One boy in particular, who identifies as a girl, went on a ride with Brendon and when he mentioned we had just gotten licensed she didn't hesitate to ask if we would take her. By the end of our time together she had told all the group home staff that she wanted to go live with us. Imagine that. This is a 15 year old who has spent time in juvie, who was removed from her home for who knows what reason and (we found out through her conversation with Brendon) has a good working knowledge of pornography. She had just met us and yet was excited to come and live with us.
She told me she hates living in a group home with so many other kids.
We cannot take that girl home. All the group home staff warned us that she has extreme behaviors. (Which was really sad to hear from them too.) I cannot risk exposing my girls to those behaviors. I hate admitting that. But if I did not have kids right now I would take her home in a heartbeat. Because I know she is exactly the kind of kid that is going to age out of the system. She is not going to get a family. And that's not fair.

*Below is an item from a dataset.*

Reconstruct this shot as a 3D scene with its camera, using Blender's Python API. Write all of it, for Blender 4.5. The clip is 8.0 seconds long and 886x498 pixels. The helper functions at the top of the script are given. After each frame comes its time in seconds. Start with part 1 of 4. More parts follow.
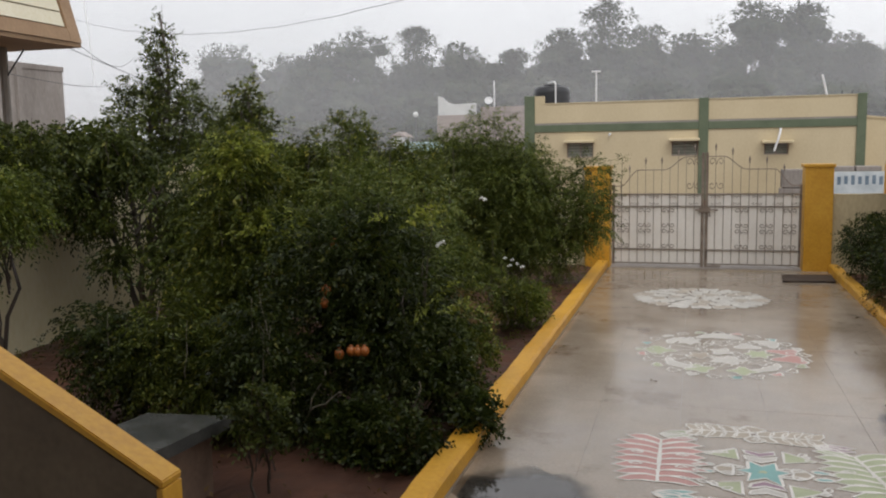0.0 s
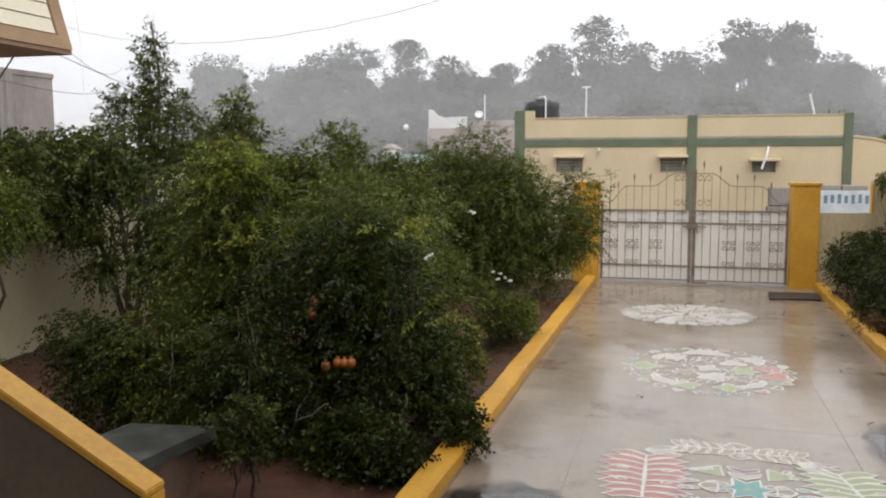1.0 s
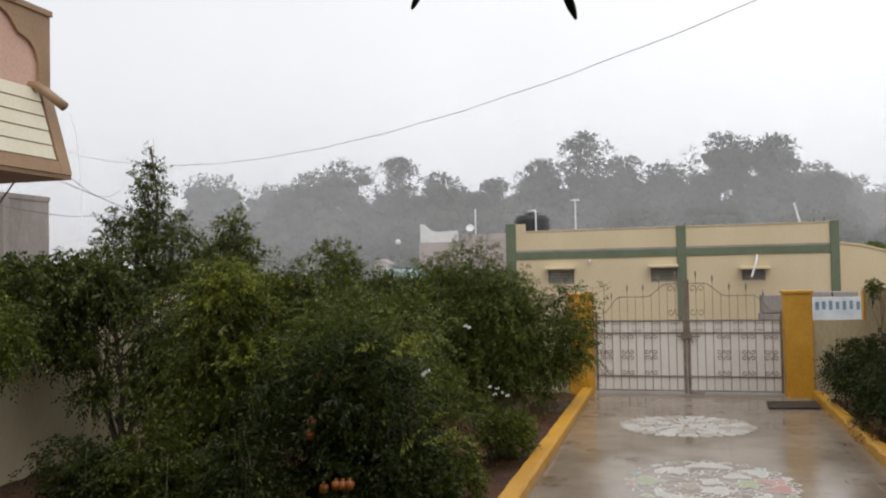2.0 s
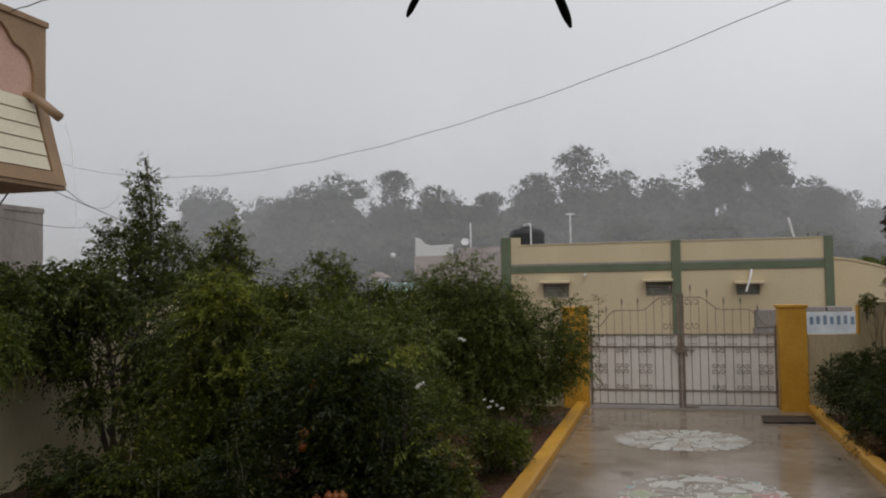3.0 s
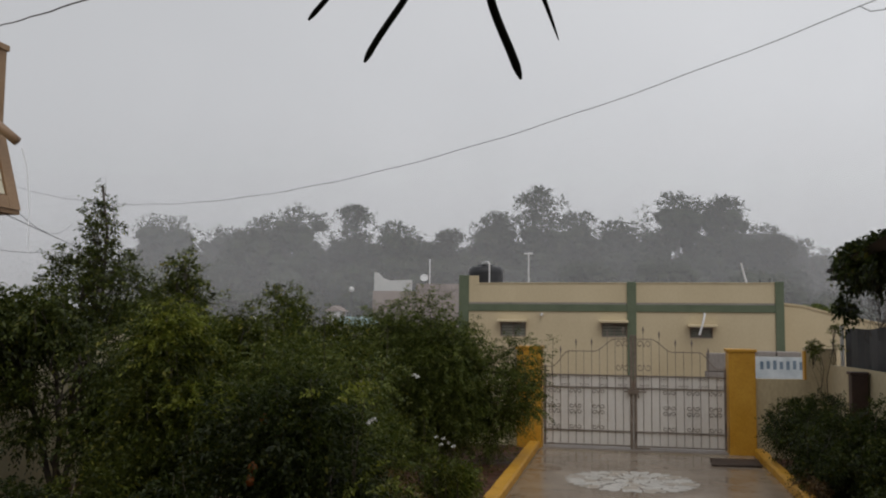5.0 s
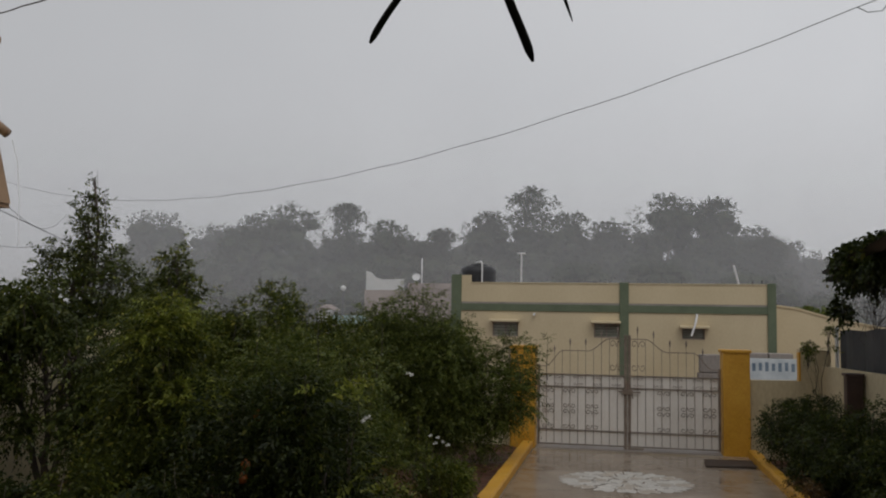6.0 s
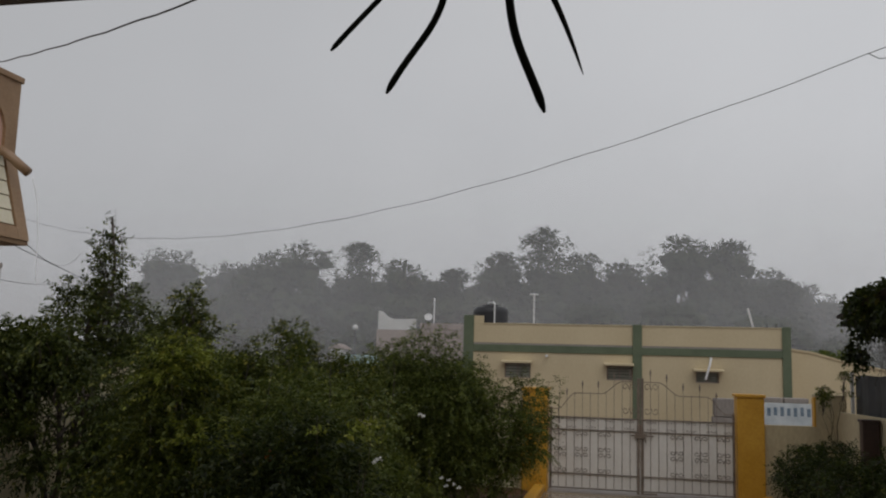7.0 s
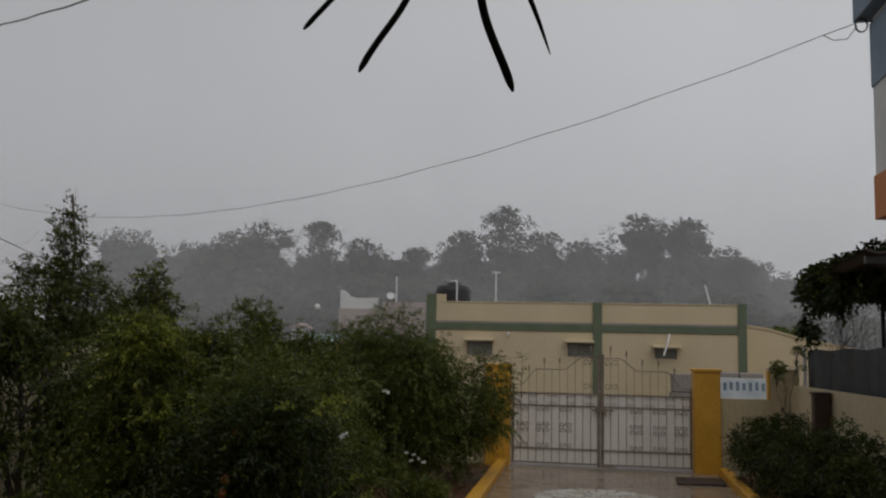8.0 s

I left with the profound impression that every child in that group was likely to age out of the system. Some were on the autism spectrum. One was 17 already. Then there was that girl. They all want a family. They are eager for a family. For some stabilty.
When we shared these thoughts with Katie and Robert, Robert did his best to comfort us by saying you just have to remember you do what you can, where you can. It was a good day of service. The kids had fun. I have to take comfort in that. But I may always be haunted by those kids we can't help.